GIVEN INFORMATION —
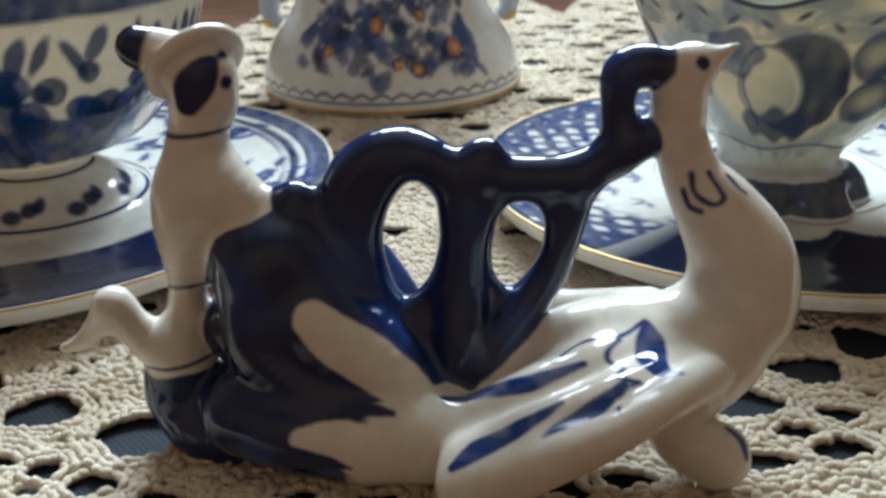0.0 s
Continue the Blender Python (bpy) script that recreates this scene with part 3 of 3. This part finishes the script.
def figurine():
    verts, faces = surface_of(fig_field, (-74, -36, -1), (57, 42, 78), 0.66)
    verts, faces = halved(verts, faces, fig_field)
    blue_d, white_d = np.full(len(verts), 1e3), np.full(len(verts), 1e3)
    for name, blue, run in FIG_RUNS:
        d = run_distance(verts, run)
        if blue:
            blue_d = np.minimum(blue_d, d)
        else:
            white_d = np.minimum(white_d, d)
    x, y, z = verts.T
    cream = GLAZE_WHITE * np.array([1.0, 0.955, 0.895])
    brush = value_noise(x / 2.2 + 9, z / 2.2 + y / 3, 5)
    tone = 0.75 + 0.5 * value_noise(x / 5 + 3, (y + z) / 5, 6)
    col = np.tile(cream, (len(verts), 1))
    thin = np.clip(2.2 * value_noise(x / 7 + 1, z / 6 + y / 9, 8) - 0.9, 0, 1) * (0.6 + 0.4 * brush)
    deep = INK[None] * tone[:, None] * 1.1 + COBALT[None] * 0.55 * thin[:, None]
    a = edge_of(blue_d - white_d + 0.5 * (brush - 0.5), 0.5)[:, None]
    col = col * (1 - a) + deep * a
    reach = {}
    for name, points in FIG_STROKES:
        run = np.array(points, float)
        reach[name] = run_distance(verts, smooth_run(run) if len(run) > 2 else run) + 0.25 * (brush - 0.5)
    for name in ("white petal one", "white petal two"):
        col = ink_on(col, edge_of(reach[name] - 0.6, 0.6), cream)
    for name, d in reach.items():
        if name.startswith("white"):
            continue
        if name in ("hair", "fringe"):
            d = np.maximum(d, 0.8 - brim_distance(verts))
        thin = "line" in name or name in ("boot", "fringe")
        ink = COBALT * 0.8 if "stroke" in name or "patch" in name else COBALT * 0.7 if thin else INK
        ink = COBALT * 0.5 + WASH * 0.3 if name == "foot mark" else ink
        shade = np.clip(1.12 - 0.3 * brush, 0, 1) if ink is not INK else 1.0
        col = ink_on(col, edge_of(d - (0.25 if thin else 0.35), 0.5) * shade, ink)
    for z0, x0, x1 in ((58.0, -50, -34), (32.3, -54, -40), (19.6, -60, -38)):
        band = np.abs(z - z0 - 0.08 * (x + 46)) - 0.38
        col = ink_on(col, edge_of(band, 0.5) * (x > x0) * (x < x1) * (y < 9), INK * 1.6)
    skirt = np.maximum(z - 17.6 - 0.08 * (x + 46) + 1.2 * (brush - 0.5), x + 38)
    col = ink_on(col, edge_of(skirt, 0.6) * (x > -62), INK * 1.2)
    pom = np.sqrt((x + 49.9) ** 2 + (y - 2) ** 2 + (z - 71.2) ** 2) - 4.4
    col = ink_on(col, edge_of(pom, 0.6), INK)
    ob = mesh_object("porcelain_figurine", verts / 1000, faces, PORCELAIN)
    ob.location = (FIG_AT[0] / 1000, FIG_AT[1] / 1000, FIG_AT[2] / 1000)
    set_paint(ob, col)
    return tagged(ob, "white and cobalt glazed porcelain bird figurine with a doll rider", "figurine")


figurine()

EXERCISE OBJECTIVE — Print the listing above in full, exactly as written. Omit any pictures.

EXERCISE RESULT —
0.0 s
Continue the Blender Python (bpy) script that recreates this scene with part 3 of 3. This part finishes the script.
def figurine():
    verts, faces = surface_of(fig_field, (-74, -36, -1), (57, 42, 78), 0.66)
    verts, faces = halved(verts, faces, fig_field)
    blue_d, white_d = np.full(len(verts), 1e3), np.full(len(verts), 1e3)
    for name, blue, run in FIG_RUNS:
        d = run_distance(verts, run)
        if blue:
            blue_d = np.minimum(blue_d, d)
        else:
            white_d = np.minimum(white_d, d)
    x, y, z = verts.T
    cream = GLAZE_WHITE * np.array([1.0, 0.955, 0.895])
    brush = value_noise(x / 2.2 + 9, z / 2.2 + y / 3, 5)
    tone = 0.75 + 0.5 * value_noise(x / 5 + 3, (y + z) / 5, 6)
    col = np.tile(cream, (len(verts), 1))
    thin = np.clip(2.2 * value_noise(x / 7 + 1, z / 6 + y / 9, 8) - 0.9, 0, 1) * (0.6 + 0.4 * brush)
    deep = INK[None] * tone[:, None] * 1.1 + COBALT[None] * 0.55 * thin[:, None]
    a = edge_of(blue_d - white_d + 0.5 * (brush - 0.5), 0.5)[:, None]
    col = col * (1 - a) + deep * a
    reach = {}
    for name, points in FIG_STROKES:
        run = np.array(points, float)
        reach[name] = run_distance(verts, smooth_run(run) if len(run) > 2 else run) + 0.25 * (brush - 0.5)
    for name in ("white petal one", "white petal two"):
        col = ink_on(col, edge_of(reach[name] - 0.6, 0.6), cream)
    for name, d in reach.items():
        if name.startswith("white"):
            continue
        if name in ("hair", "fringe"):
            d = np.maximum(d, 0.8 - brim_distance(verts))
        thin = "line" in name or name in ("boot", "fringe")
        ink = COBALT * 0.8 if "stroke" in name or "patch" in name else COBALT * 0.7 if thin else INK
        ink = COBALT * 0.5 + WASH * 0.3 if name == "foot mark" else ink
        shade = np.clip(1.12 - 0.3 * brush, 0, 1) if ink is not INK else 1.0
        col = ink_on(col, edge_of(d - (0.25 if thin else 0.35), 0.5) * shade, ink)
    for z0, x0, x1 in ((58.0, -50, -34), (32.3, -54, -40), (19.6, -60, -38)):
        band = np.abs(z - z0 - 0.08 * (x + 46)) - 0.38
        col = ink_on(col, edge_of(band, 0.5) * (x > x0) * (x < x1) * (y < 9), INK * 1.6)
    skirt = np.maximum(z - 17.6 - 0.08 * (x + 46) + 1.2 * (brush - 0.5), x + 38)
    col = ink_on(col, edge_of(skirt, 0.6) * (x > -62), INK * 1.2)
    pom = np.sqrt((x + 49.9) ** 2 + (y - 2) ** 2 + (z - 71.2) ** 2) - 4.4
    col = ink_on(col, edge_of(pom, 0.6), INK)
    ob = mesh_object("porcelain_figurine", verts / 1000, faces, PORCELAIN)
    ob.location = (FIG_AT[0] / 1000, FIG_AT[1] / 1000, FIG_AT[2] / 1000)
    set_paint(ob, col)
    return tagged(ob, "white and cobalt glazed porcelain bird figurine with a doll rider", "figurine")


figurine()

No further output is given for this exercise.